Armstrong might have won the first two rounds, and Verschoor the next three (not to mention the NZ GP after Armstrong’s car overheated), but it was the apparently luckless young Kiwi’s fellow Ferrari Driver Academy member (and 2019 FIA Formula 3 championship teammate) Shwartzman whose consistency won him the TRS title.
On any objective measure therefore, the Castrol TRS has, and continues to be, a jewel in our local motorsport crown.
Series management continues to be concerned about numbers – this year as last around 15 cars is five or six light of what I think everyone involved would like to see. There are also issues, apparently, with the next upgrade, in particular the demand from drivers, stakeholders and even race fans for the cars to have some sort of ‘halo’ safety device.
Speaking strictly personally here, however, the only bum note the 2019 series struck with me had to do with the howler of a decision to slap a five second time penalty on race leader Marcus Armstrong in this year’s New Zealand Grand Prix race at Circuit Chris Amon Manfeild.
Between them Marcus and Liam Lawson put on an absolute masterclass of often wheel-to-wheel racing this season and Marcus’ long-way-round pass on Liam to finally take a decisive – and what looked like race and NZGP title-winning – lead late in the race was a thing of rare beauty – as was Liam’s similar multi-corner manoeuvre on Armstrong on a damp track at the opening round at Highlands a fortnight before.

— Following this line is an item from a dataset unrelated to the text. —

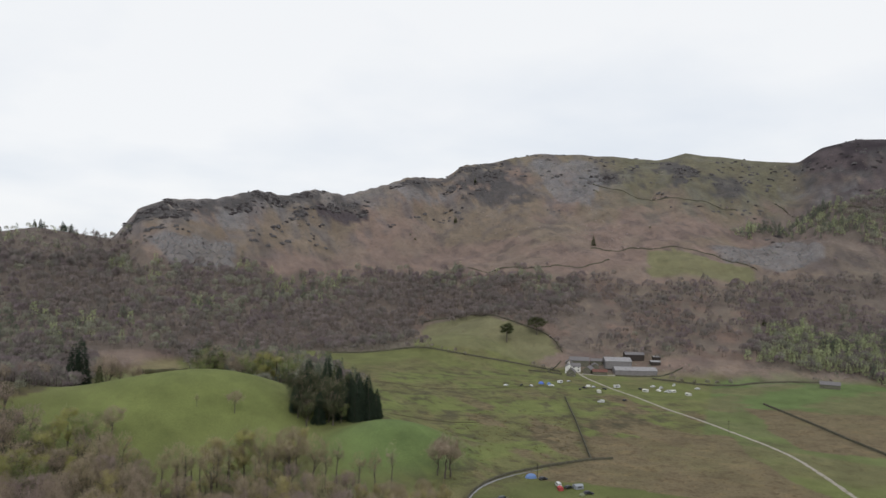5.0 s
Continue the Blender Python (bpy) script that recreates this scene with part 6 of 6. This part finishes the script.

While I’m not sure ‘beauty’ is the correct word in the context of two uber-talented and competitive young stars-in-the-making involved in a high-speed arm-wrestle where only millimetres separated success from disaster, I’m sure you get what I mean.
Both moves were – and I’d imagine already are – the stuff of legend. To the point where, in my humble opinion, ‘the steward’ or ‘stewards’ of the meeting (or whoever it was that made the Manfeild decision) should have gone down and shaken Marcus’ hand and told him ‘job well done.’
Instead – inexplicably and unforgivably (again this is just my opinion, you are welcome to agree or disagree with it) – the bugger/s slapped him with just enough of a time penalty to deny him of his on-the-road victory and the NZGP trophy, title and general kudos that goes with it.
It was such a pissy little penalty too. If Marcus’ move was deemed by those who – apparently – know about these things, to be so mad, bad or dangerous that it demanded some sort of official response, why didn’t they call him into the pits for a drive-through, or DQ him immediately afterwards and levy a big fine?
They didn’t because – again this is only my opinion – 1) Marcus completed the pass safely without hindering Liam…..and 2) It was Liam’s call to either accept that Marcus had got the better of him and tuck in behind, or keep his foot hard up it and take to the grass and whatever consequences that might entail.
Had it been Liam making the pass and Marcus making the same call not to yield my opinion would be the same. So it’s nothing personal. In fact, when asked about the ‘incident’ on TV, Liam said he would have done exactly the same thing had he been in Marcus’s shoes….
Because, though ultra-aggressive in its nature, from where I was standing I’m adamant that Marcus had already completed the pass when he took the second part of the infield complex (the flick from left to right) and simply took the optimum line because it was ‘his’ corner, rather than from any desire to ‘run Liam out of road.’
The last thing I want to do, however, is take a side and create one of those silly little ‘he-said/she-said spats’ so loved by those who live their lives vicariously via social media.
In fact, all I really wanted to do in my column this week was expand on comments I made in my ‘Best game/sport in town’ column a fortnight ago.
The Castrol TRS round at the recent NZ Motor Cup meeting at Hampton Downs provided some of the best, most enthralling and with it most engaging ‘racing’ any fan – any sports enthusiast for that matter – could ask for.
I’m sure it’s been the same in other TRS series over the years as well. It just seems so much more real when, whatever the final result, the pair of aces in the 2019 pack are two young Kiwis…..both destined, obviously, for greater things!